The site came to our attention courtesy of a somewhat curious post: 10 myths and 10 facts about climate change. Why this was posted now is something of a mystery. The post is bizarrely out of date: it begins with an editor’s note acknowledging that it’s based on data from 2009 and references the now basically irrelevant Kyoto Protocol. The post quotes “Andre Illarianov, senior advisor to Russian president Putin,” who warns that “Kyoto-ism ‘one of the most agressive [sic], intrusive, destructive ideologies since the collapse of communism and fascism.’”
A pro-warming Putin advisor is no real surprise: the Russian arctic is one of the lucky few regions that could benefit from climate change. The Kremlin tie, however, did pique our interest on the Centre for Research and Globalization. We did some quick research, and down the Russian rabbit-hole we went.

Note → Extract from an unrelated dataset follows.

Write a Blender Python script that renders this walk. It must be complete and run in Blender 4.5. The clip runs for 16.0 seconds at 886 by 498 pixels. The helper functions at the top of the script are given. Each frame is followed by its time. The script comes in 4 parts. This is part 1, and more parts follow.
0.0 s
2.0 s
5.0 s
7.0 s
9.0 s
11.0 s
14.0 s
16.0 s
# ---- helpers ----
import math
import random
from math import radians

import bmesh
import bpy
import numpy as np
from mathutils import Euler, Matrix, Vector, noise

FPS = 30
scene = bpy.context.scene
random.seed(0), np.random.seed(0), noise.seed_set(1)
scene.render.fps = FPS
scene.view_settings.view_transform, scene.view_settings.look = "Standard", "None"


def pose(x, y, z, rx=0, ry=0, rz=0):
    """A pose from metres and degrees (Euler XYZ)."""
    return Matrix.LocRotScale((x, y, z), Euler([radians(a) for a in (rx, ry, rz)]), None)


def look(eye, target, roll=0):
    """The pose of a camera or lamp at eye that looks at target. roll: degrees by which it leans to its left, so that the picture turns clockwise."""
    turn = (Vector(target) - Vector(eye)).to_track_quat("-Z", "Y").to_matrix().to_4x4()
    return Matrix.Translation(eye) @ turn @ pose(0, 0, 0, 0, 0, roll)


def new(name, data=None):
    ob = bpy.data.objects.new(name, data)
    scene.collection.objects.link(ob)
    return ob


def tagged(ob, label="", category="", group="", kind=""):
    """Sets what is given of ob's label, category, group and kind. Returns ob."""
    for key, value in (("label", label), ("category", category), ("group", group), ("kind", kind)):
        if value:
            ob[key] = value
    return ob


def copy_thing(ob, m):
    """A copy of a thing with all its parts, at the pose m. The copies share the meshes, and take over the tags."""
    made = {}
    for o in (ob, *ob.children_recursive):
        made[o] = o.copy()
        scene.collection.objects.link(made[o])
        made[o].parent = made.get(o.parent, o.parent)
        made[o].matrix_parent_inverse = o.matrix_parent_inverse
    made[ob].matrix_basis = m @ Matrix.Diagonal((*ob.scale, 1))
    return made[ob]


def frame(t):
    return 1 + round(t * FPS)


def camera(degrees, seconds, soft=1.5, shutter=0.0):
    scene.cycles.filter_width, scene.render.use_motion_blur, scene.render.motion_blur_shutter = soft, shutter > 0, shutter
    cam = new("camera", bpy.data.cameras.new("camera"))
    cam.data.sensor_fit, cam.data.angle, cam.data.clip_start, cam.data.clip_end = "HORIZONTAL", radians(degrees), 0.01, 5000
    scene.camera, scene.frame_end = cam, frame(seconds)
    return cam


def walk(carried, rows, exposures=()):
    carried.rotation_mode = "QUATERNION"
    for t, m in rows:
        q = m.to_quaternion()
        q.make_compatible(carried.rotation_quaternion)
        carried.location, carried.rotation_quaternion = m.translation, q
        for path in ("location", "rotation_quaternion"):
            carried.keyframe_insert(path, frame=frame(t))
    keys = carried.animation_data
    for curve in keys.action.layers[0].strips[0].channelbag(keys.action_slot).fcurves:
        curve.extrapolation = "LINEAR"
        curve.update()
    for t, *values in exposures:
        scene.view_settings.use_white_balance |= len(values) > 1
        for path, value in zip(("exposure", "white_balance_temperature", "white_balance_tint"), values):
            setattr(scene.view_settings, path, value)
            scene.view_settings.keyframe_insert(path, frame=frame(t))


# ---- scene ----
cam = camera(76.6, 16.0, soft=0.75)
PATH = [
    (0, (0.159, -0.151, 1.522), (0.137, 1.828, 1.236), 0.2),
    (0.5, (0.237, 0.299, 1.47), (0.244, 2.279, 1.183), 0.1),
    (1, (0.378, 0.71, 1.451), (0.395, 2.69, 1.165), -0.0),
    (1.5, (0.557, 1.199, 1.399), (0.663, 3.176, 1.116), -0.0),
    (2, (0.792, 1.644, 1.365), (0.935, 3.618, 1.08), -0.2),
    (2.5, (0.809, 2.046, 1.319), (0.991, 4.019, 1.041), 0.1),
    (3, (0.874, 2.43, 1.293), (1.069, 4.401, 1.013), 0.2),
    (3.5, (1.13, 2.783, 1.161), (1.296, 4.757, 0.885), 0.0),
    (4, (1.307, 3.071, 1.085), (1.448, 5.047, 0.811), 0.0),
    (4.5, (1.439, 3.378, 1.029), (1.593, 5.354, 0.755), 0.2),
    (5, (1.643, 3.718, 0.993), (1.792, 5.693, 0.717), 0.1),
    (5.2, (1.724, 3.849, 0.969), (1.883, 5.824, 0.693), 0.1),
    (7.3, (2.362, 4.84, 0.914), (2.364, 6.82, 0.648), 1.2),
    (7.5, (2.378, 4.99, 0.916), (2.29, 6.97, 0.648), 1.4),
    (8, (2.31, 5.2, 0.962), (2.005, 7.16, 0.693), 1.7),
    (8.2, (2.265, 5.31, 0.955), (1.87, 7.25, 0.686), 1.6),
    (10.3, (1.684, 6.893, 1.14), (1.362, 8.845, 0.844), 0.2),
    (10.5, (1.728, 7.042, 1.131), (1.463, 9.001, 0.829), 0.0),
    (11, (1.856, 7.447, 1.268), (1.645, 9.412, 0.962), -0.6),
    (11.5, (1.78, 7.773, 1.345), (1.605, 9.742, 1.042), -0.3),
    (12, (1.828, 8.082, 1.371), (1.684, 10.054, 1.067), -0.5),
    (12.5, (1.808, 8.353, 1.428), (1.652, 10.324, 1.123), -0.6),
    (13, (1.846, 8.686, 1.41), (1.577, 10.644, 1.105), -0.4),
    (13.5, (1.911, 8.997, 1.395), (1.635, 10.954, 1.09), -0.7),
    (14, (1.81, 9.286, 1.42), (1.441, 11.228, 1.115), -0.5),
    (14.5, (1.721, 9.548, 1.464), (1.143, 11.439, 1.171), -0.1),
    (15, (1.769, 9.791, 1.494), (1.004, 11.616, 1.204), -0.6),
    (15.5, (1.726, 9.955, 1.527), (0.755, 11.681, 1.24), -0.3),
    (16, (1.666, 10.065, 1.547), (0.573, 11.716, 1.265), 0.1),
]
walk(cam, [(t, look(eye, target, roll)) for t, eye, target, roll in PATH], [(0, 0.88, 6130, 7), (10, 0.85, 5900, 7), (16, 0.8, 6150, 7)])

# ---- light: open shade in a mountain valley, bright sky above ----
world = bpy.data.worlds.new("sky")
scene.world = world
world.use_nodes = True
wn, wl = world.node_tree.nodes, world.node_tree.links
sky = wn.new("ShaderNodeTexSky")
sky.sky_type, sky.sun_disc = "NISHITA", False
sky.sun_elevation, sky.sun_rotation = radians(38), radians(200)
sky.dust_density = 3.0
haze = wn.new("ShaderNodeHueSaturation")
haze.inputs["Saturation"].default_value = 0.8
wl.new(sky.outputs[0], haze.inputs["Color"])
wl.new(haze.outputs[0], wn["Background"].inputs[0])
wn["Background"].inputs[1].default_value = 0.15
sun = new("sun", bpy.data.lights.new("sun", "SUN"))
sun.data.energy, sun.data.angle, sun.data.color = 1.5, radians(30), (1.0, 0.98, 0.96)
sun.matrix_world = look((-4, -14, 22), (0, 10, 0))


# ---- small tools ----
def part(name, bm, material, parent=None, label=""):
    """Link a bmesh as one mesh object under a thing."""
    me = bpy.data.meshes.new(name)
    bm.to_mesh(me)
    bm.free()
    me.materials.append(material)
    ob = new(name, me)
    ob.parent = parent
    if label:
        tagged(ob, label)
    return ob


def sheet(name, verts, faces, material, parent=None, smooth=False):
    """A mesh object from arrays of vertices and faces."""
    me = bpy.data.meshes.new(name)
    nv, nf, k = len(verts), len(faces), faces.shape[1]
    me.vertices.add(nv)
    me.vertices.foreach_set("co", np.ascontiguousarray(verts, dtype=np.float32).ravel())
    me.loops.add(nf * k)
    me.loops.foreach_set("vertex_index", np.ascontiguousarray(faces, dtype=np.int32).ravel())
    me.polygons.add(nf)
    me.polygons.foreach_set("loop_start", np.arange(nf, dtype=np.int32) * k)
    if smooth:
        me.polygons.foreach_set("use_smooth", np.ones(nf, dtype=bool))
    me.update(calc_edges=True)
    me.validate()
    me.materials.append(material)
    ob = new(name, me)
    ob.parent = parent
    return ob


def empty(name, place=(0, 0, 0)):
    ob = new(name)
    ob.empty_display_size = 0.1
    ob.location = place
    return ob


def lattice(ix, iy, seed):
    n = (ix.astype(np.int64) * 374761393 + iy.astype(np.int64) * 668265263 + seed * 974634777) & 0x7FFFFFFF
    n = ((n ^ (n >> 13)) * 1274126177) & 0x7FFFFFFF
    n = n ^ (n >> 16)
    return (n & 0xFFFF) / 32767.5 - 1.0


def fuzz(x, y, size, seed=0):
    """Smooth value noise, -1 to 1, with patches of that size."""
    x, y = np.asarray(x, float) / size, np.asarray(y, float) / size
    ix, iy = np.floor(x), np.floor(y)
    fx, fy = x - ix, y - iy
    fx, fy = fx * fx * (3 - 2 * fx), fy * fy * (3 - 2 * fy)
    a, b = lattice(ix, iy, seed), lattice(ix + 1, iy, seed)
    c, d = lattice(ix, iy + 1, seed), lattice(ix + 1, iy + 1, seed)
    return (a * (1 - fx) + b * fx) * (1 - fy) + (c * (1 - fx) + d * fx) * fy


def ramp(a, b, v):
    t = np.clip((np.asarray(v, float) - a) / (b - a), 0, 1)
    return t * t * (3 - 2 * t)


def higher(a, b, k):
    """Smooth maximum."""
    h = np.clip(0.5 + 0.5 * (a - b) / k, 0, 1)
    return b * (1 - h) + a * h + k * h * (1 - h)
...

The Centre is run by Michel Chossudovsky, a Canadian academic with an Emeritus position at the University of Ottawa. Chossudovsky, as it turns out, is a regular on RT( formerly Russia Today) one of two Russian media outlets currently under investigation by the FBI for their hand in disseminating Russian propaganda as part of the Kremlin’s efforts to get Donald Trump elected President.
So while the various different blogs that allege the Centre for Research and Globalization is “a bought and paid tool of Russian propaganda” all sort of have the feel of paranoid conspiracy theories the Centre publishes, recent confirmation that Russia has been funding online trolls makes it hard to completely write the Centre’s Russian rumors off. After all, we found Carter’s “10 myths” repost via a reddit link. Russian trolls, of course, are suspected of using reddit to spread disinformation.
We’re not making any judgements, but it’s worth remembering that the emails that spurred Climategate were stored on a Russian server, leading to allegations that the hack was a project of the Russian secret service. A hack wherein sensitive emails, carefully presented to show guilt where subsequent investigations revealed none, were released before a big political moment, where Russian interests were at stake.